Ni una placa que rememore a Hernando del Castillo en la villa de Alarcón, insistimos, cuando estamos ante la figura de uno de los conquenses más ilustres de la prosaica historia de esta provincia. Ni una calle que recuerde su nombre en la villa de Alarcón, cuando la propia villa de Alarcón le debe su existencia tras la guerra del Marquesado. Allá, en la concordia que firmó don Diego López Pacheco con los Reyes Católicos el uno de marzo de 1480, estaba presente el alcaide de Alarcón. No pudo salvar al entero su hacienda y perdió parte de ella, aunque Perona la intentó mantener por una fuerza contestada por los sanclementinos; pero salvo los términos de la villa de Alarcón, que por privilegio real de 25 de marzo de 1480 salvo la propiedad de las dehesas que se extendían por el sur, al lado de la ribera del Júcar y hasta los límites actuales de Albacete y un poco más allá, Tarazona y Villalgordo incluidos. Alarcón no perdió sus términos ni por guerras ni por sentencias, sino por el sencillo empuje de unos aldeanos jareños que roturaban sus dehesas y las convertían en tierras de pan llevar. Lo hacían con el dinero que les prestaban los Castillo a censo para comprar las semillas y los útiles de labranza necesarios; dinero que recuperaban como renta y como maquila en sus molinos del Júcar.

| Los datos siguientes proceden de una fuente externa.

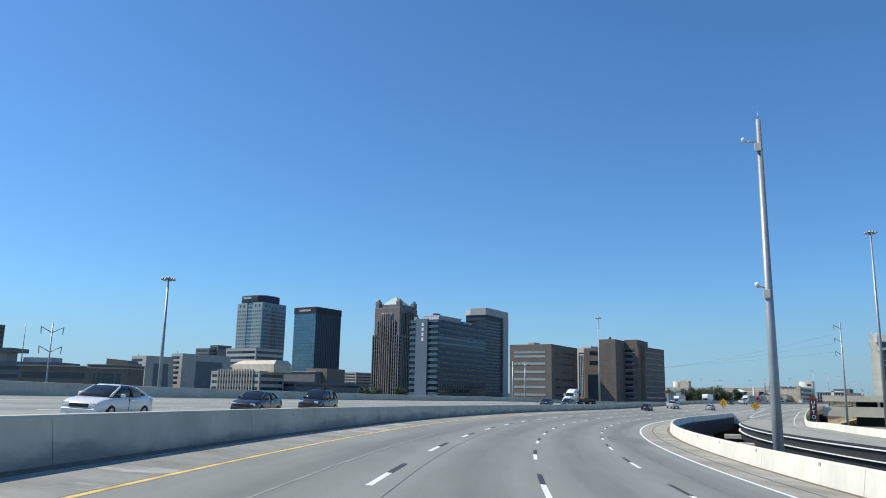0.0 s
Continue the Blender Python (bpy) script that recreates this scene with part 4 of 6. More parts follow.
def numbered_office():
    t = building("blue_office", -213.1, 71.6, 2.0, "navy glass office block with slab edges and number panel", "office building")
    H, W, D, rows = 45.6 + UP, 19.3, 60.0, 3.3
    shed_block(t, 0.5, W - 0.3, 0.6, D, H - 0.2, NAVY)
    part("penthouse", Shell().soft(5.5, W - 2.2, 4, 31, H - 0.3, H + 2.6, 0.15), GREY_LIGHT, t)
    part("roof_slab", Shell().box(5.2, W - 1.8, 3.6, 31.4, H + 2.6, H + 3.0), WHITE, t)
    for k in range(9):
        part("louvre", Shell().box(5.8 + 1.26 * k, 6.9 + 1.26 * k, 3.7, 4.05, H + 0.4, H + 2.4), WHITE, t)
    part("roof_step", Shell().soft(6, W - 1.2, 31.4, 44, H - 0.3, H + 1.5, 0.15), GREY_LIGHT, t)
    part("roof_unit", Shell().soft(9, 12, 10, 14, H + 3.0, H + 4.8, 0.1), DARK, t)
    part("roof_unit", Shell().soft(0.9, 2.9, 1.5, 4, H - 0.3, H + 1.9, 0.1), GREY_LIGHT, t)
    part("number_panel", Shell().box(4.2, 12.4, -1.5, 0.5, 0, H + 0.5), mat("slate_blue_panel", (0.125, 0.17, 0.225), 0.6, vary=0.1, size=0.2), t, "slate blue upright panel")
    for k in range(4):                         # the number as plain bars
        part("number_bar", Shell().box(8.4, 9.8, -1.6, -1.45, H - 4.0 - 2.95 * k, H - 2.0 - 2.95 * k), WHITE, t)
    spandrel = mat("slate_spandrel", (0.028, 0.068, 0.11), 0.5, vary=0.12, size=0.2)
    pale = mat("pale_spandrel", (0.18, 0.26, 0.32), 0.6, vary=0.12, size=0.2)
    balcony = mat("blue_balcony", (0.06, 0.115, 0.165), 0.35, vary=0.12, size=0.3)
    for k in range(16):
        z = H - rows * (k + 1)
        if z < 0.5:
            break
        for u0, u1 in ((-0.2, 4.1), (12.5, W + 0.2)):
            part("balcony_front", Shell().soft(u0, u1, -1.0, 0.7, z + 1.9, z + 3.15, 0.04), balcony, t)
            part("slab_edge", Shell().box(u0 - 0.15, u1 + 0.15, -1.15, 0.7, z + 1.72, z + 1.9), pale, t)
            part("window_band", Shell().box(u0 + 0.4, u1 - 0.3, 0.45, 0.62, z + 0.1, z + 1.7), GLASS_BLUE, t)
        part("spandrel", Shell().box(W - 0.4, W + 0.1, 0.8, D + 0.4, z + 2.0, z + 3.2), pale if k in (3, 4) else spandrel, t)
        part("slab_edge", Shell().box(W - 0.4, W + 0.45, 0.8, D + 0.7, z + 1.85, z + 2.0), pale if k in (3, 4) else spandrel, t)
        part("window_band", Shell().box(W - 0.4, W - 0.1, 0.8, D, z, z + 1.85), GLASS_BLUE, t)
        for j in range(20):
            if (j * 7 + k * 5) % 3 and k not in (3, 4):
                part("blind", WIN_BLIND, BLIND_GREY, t, at=pose(W - 0.1, 2 + j * 2.95, z + 0.6, 0, 0, 90))
    return t


BLIND_GREY = mat("blind_grey", (0.16, 0.25, 0.32), 0.6, vary=0.1, island=0.4)
WIN_BLIND = Shell().box(-0.45, 0.45, -0.02, 0.1, 0, 0.9).mesh("blind")
numbered_office()


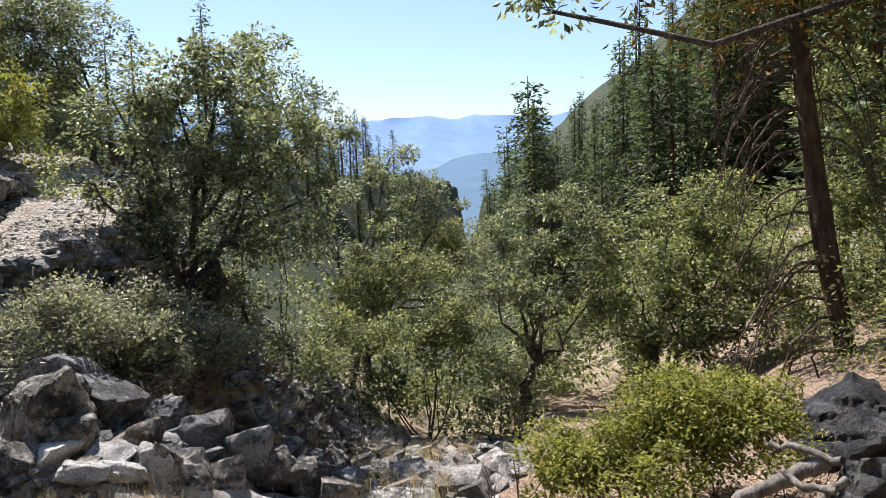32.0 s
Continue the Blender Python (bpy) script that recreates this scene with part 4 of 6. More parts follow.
def trunk_shell(sides=200, rows=220, top=9.0):
    z = np.linspace(-0.3, top, rows)
    mid, r = cedar_line(z)
    a = np.linspace(0, 2 * np.pi, sides, endpoint=False)
    A, Z = np.meshgrid(a, z)
    ridge = np.abs(vnoise(A * 4.6 + 0.12 * Z, Z * 0.3 + 5)) + 0.5 * np.abs(vnoise(A * 10 + 3, Z * 0.7))
    flute = 0.5 * vnoise(A * 1.6, Z * 0.2 + 9)
    rad = r[:, None] * (1 + 0.05 * flute) - 0.1 * np.clip(0.4 - ridge, 0, 1) * 2.4 + 0.012 * vnoise(A * 26, Z * 1.6)
    # hollows where the heartwood shows
    for a0, w0, z0, z1, deep in ((-1.2, 0.17, 0.2, 1.95, 0.17), (-0.62, 0.1, 0.9, 1.9, 0.1), (-1.9, 0.13, 0.0, 2.9, 0.1), (-0.1, 0.12, 0.1, 1.5, 0.09)):
        away = np.angle(np.exp(1j * (A - a0 - 0.12 * np.sin(Z * 2 + a0 * 5))))
        rad = rad - deep * np.exp(-((away / w0) ** 2)) * ss(z0, z0 + 0.5, Z) * ss(z1, z1 - 0.5, Z)
    co = mid[:, None] + np.stack([rad * np.cos(A), rad * np.sin(A), 0 * A], -1)
    i, j = np.meshgrid(np.arange(rows - 1), np.arange(sides), indexing="ij")
    k = (j + 1) % sides
    q = np.stack([i * sides + j, i * sides + k, (i + 1) * sides + k, (i + 1) * sides + j], -1).reshape(-1, 4)
    return raw_mesh("cedar_trunk", co.reshape(-1, 3), q)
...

Esos labradores también veían usurpados parte de sus beneficios como diezmos pagados a las cinco iglesias de Alarcón. O es que alguien piensa que la exuberancia de Santa María de Alarcón es deudora de los recursos de una villa de poco más de doscientos vecinos.

Alarcón debe su esplendor a unos labradores del sur, como les debe su ruina. Esos labradores de Quintanar, la Jara o Tarazona mudaron su condición de renteros en propietarios paulatinamente. El dinero del sur dejo de fluir para llenar las arcas de la villa de Alarcón. El legado del viejo alcaide de Alarcón era demasiado grande para ser sustentado durante mucho tiempo por sus incapaces hijos y nietos, que no veían intereses más allá de la tierra o villa donde se avecindaban. Su legado cayó en el olvido, como ha caído en el silencio  de los tiempos su figura. Tal vez algún día, al visitar Alarcón, el primer nombre que salga de los labios de los guías turísticos sea el de Hernando del Castillo y no ese otro de los marqueses de Villena, si no es para recordar a un suplicante Diego López Pacheco, que, suplicante, acudía ante nuestro alcaide para salvar sus estados.